Short problem
Nothing in the data should change when you return it, but leave the pictures out.

— Start Information provided —

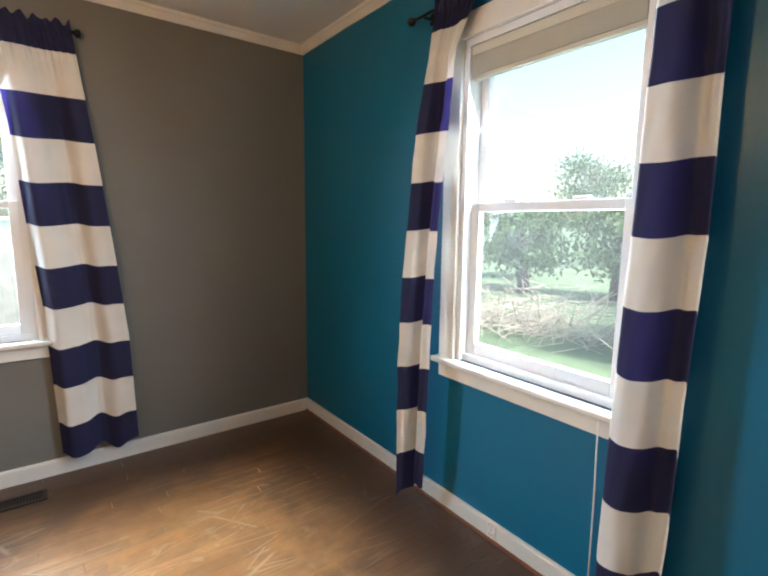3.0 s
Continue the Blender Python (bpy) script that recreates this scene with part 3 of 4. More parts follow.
def curtain(m, left, right, zbot, folds, seed, label, deep=0.0, tip=0.0, crease=1.6):
    """A striped cotton panel gathered on the rod: local x along the wall, y into the wall.
    left and right are the side edges; tip slants the hem; crease sharpens the folds."""
    rnd = random.Random(seed)
    ph = [rnd.uniform(0, 6.28) for _ in range(8)]
    ztop = 2.300
    edges = [ztop, 2.158]
    while len(edges) < 11:
        edges.append(edges[-1] - 0.2075)
    edges.append(zbot)
    rows = []
    for b, (za, zb) in enumerate(zip(edges, edges[1:])):
        rows += [(za + (zb - za) * i / 7, b) for i in range(7)]
    rows.append((edges[-1], 10))
    bm = bmesh.new()
    cols = 110
    grid = []
    for z, b in rows:
        f = (ztop - z) / (ztop - zbot)
        a0, a1 = along(left, z), along(right, z)
        body = min(1.0, max(0.0, (f - 0.03) / 0.22))
        head = max(0.0, 1 - f / 0.13)
        line = []
        for i in range(cols + 1):
            u = i / cols
            turn = 2 * math.pi * folds * (u + 0.05 * math.sin(5 * u + ph[6])) + ph[0] + 0.35 * math.sin(2.4 * f + ph[1])
            wave = math.tanh(crease * math.sin(turn)) / math.tanh(crease)
            soft = math.sin(2 * math.pi * folds * 1.9 * u + ph[2] + 1.8 * f)
            pucker = math.sin(2 * math.pi * 11 * u + ph[3] + 0.8 * math.sin(9 * u)) * head
            crumple = noise.noise(Vector((u * 7, z * 9, seed))) * 0.005
            y = -0.056 + (0.006 + 0.021 * body) * wave + 0.006 * soft * body + 0.009 * pucker + crumple
            near_rod = math.exp(-((z - RODZ) / 0.020) ** 2)
            y = y * (1 - near_rod) + (-0.068 - 0.004 * math.sin(44 * u + ph[4])) * near_rod
            y = min(y, -0.026) - (0.008 + 2.2 * deep * (1.4 - u)) * min(1, f * 1.8)
            x = a0 + (a1 - a0) * u + 0.009 * math.cos(turn) * body
            hem = f ** 9
            drop = 0.006 * wave * body + 0.004 * soft * f + (0.020 * math.sin(5.2 * u + ph[4]) + tip * (u - 0.5) + 0.016 * math.sin(13 * u + ph[5])) * hem
            ruffle = (0.010 * math.sin(2 * math.pi * 7 * u + ph[5]) + 0.008 * math.sin(31 * u + ph[7])) * max(0, 1 - f / 0.045)
            line.append(bm.verts.new((x, y, z + drop + ruffle)))
        grid.append(line)
    for r in range(len(rows) - 1):
        for i in range(cols):
            q = bm.faces.new((grid[r][i], grid[r + 1][i], grid[r + 1][i + 1], grid[r][i + 1]))
            q.material_index = rows[r][1] % 2
            q.smooth = True
    ob = new("curtain", mesh_of("curtain", bm, NAVY, WHITECLOTH))
    ob.matrix_world = m
    return tagged(ob, label, "curtain", "striped curtains")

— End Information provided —

Completed task
3.0 s
Continue the Blender Python (bpy) script that recreates this scene with part 3 of 4. More parts follow.
def curtain(m, left, right, zbot, folds, seed, label, deep=0.0, tip=0.0, crease=1.6):
    """A striped cotton panel gathered on the rod: local x along the wall, y into the wall.
    left and right are the side edges; tip slants the hem; crease sharpens the folds."""
    rnd = random.Random(seed)
    ph = [rnd.uniform(0, 6.28) for _ in range(8)]
    ztop = 2.300
    edges = [ztop, 2.158]
    while len(edges) < 11:
        edges.append(edges[-1] - 0.2075)
    edges.append(zbot)
    rows = []
    for b, (za, zb) in enumerate(zip(edges, edges[1:])):
        rows += [(za + (zb - za) * i / 7, b) for i in range(7)]
    rows.append((edges[-1], 10))
    bm = bmesh.new()
    cols = 110
    grid = []
    for z, b in rows:
        f = (ztop - z) / (ztop - zbot)
        a0, a1 = along(left, z), along(right, z)
        body = min(1.0, max(0.0, (f - 0.03) / 0.22))
        head = max(0.0, 1 - f / 0.13)
        line = []
        for i in range(cols + 1):
            u = i / cols
            turn = 2 * math.pi * folds * (u + 0.05 * math.sin(5 * u + ph[6])) + ph[0] + 0.35 * math.sin(2.4 * f + ph[1])
            wave = math.tanh(crease * math.sin(turn)) / math.tanh(crease)
            soft = math.sin(2 * math.pi * folds * 1.9 * u + ph[2] + 1.8 * f)
            pucker = math.sin(2 * math.pi * 11 * u + ph[3] + 0.8 * math.sin(9 * u)) * head
            crumple = noise.noise(Vector((u * 7, z * 9, seed))) * 0.005
            y = -0.056 + (0.006 + 0.021 * body) * wave + 0.006 * soft * body + 0.009 * pucker + crumple
            near_rod = math.exp(-((z - RODZ) / 0.020) ** 2)
            y = y * (1 - near_rod) + (-0.068 - 0.004 * math.sin(44 * u + ph[4])) * near_rod
            y = min(y, -0.026) - (0.008 + 2.2 * deep * (1.4 - u)) * min(1, f * 1.8)
            x = a0 + (a1 - a0) * u + 0.009 * math.cos(turn) * body
            hem = f ** 9
            drop = 0.006 * wave * body + 0.004 * soft * f + (0.020 * math.sin(5.2 * u + ph[4]) + tip * (u - 0.5) + 0.016 * math.sin(13 * u + ph[5])) * hem
            ruffle = (0.010 * math.sin(2 * math.pi * 7 * u + ph[5]) + 0.008 * math.sin(31 * u + ph[7])) * max(0, 1 - f / 0.045)
            line.append(bm.verts.new((x, y, z + drop + ruffle)))
        grid.append(line)
    for r in range(len(rows) - 1):
        for i in range(cols):
            q = bm.faces.new((grid[r][i], grid[r + 1][i], grid[r + 1][i + 1], grid[r][i + 1]))
            q.material_index = rows[r][1] % 2
            q.smooth = True
    ob = new("curtain", mesh_of("curtain", bm, NAVY, WHITECLOTH))
    ob.matrix_world = m
    return tagged(ob, label, "curtain", "striped curtains")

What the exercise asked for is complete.